● **Data block**:
* begin *
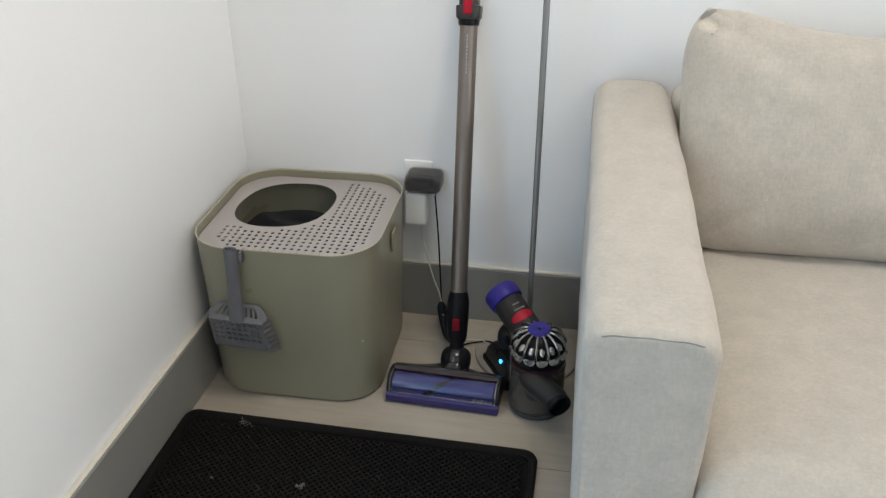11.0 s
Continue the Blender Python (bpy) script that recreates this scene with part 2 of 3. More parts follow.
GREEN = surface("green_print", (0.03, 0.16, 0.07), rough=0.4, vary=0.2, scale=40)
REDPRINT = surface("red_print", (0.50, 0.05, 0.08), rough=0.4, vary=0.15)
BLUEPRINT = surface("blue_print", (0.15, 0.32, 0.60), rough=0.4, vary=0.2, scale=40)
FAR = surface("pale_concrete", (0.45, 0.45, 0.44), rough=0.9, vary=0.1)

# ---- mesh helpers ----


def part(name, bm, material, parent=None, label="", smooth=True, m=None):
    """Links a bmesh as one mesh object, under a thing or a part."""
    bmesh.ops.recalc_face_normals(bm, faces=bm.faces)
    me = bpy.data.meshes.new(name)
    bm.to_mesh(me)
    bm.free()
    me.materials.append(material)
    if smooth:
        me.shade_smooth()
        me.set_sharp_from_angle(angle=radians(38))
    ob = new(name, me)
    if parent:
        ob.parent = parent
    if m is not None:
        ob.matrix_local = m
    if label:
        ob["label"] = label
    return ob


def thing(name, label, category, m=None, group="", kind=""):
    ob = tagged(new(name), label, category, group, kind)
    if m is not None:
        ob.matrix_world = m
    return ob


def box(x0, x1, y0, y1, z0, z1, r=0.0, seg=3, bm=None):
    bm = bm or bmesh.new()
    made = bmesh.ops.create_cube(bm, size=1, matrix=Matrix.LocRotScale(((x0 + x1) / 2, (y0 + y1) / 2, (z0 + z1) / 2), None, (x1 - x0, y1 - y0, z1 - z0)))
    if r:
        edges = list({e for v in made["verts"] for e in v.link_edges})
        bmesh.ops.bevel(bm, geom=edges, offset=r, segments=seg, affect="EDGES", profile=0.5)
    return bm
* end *
● **Exercise**: Leave every image out, and retype the material exactly.

● **Output below**:
11.0 s
Continue the Blender Python (bpy) script that recreates this scene with part 2 of 3. More parts follow.
GREEN = surface("green_print", (0.03, 0.16, 0.07), rough=0.4, vary=0.2, scale=40)
REDPRINT = surface("red_print", (0.50, 0.05, 0.08), rough=0.4, vary=0.15)
BLUEPRINT = surface("blue_print", (0.15, 0.32, 0.60), rough=0.4, vary=0.2, scale=40)
FAR = surface("pale_concrete", (0.45, 0.45, 0.44), rough=0.9, vary=0.1)

# ---- mesh helpers ----


def part(name, bm, material, parent=None, label="", smooth=True, m=None):
    """Links a bmesh as one mesh object, under a thing or a part."""
    bmesh.ops.recalc_face_normals(bm, faces=bm.faces)
    me = bpy.data.meshes.new(name)
    bm.to_mesh(me)
    bm.free()
    me.materials.append(material)
    if smooth:
        me.shade_smooth()
        me.set_sharp_from_angle(angle=radians(38))
    ob = new(name, me)
    if parent:
        ob.parent = parent
    if m is not None:
        ob.matrix_local = m
    if label:
        ob["label"] = label
    return ob


def thing(name, label, category, m=None, group="", kind=""):
    ob = tagged(new(name), label, category, group, kind)
    if m is not None:
        ob.matrix_world = m
    return ob


def box(x0, x1, y0, y1, z0, z1, r=0.0, seg=3, bm=None):
    bm = bm or bmesh.new()
    made = bmesh.ops.create_cube(bm, size=1, matrix=Matrix.LocRotScale(((x0 + x1) / 2, (y0 + y1) / 2, (z0 + z1) / 2), None, (x1 - x0, y1 - y0, z1 - z0)))
    if r:
        edges = list({e for v in made["verts"] for e in v.link_edges})
        bmesh.ops.bevel(bm, geom=edges, offset=r, segments=seg, affect="EDGES", profile=0.5)
    return bm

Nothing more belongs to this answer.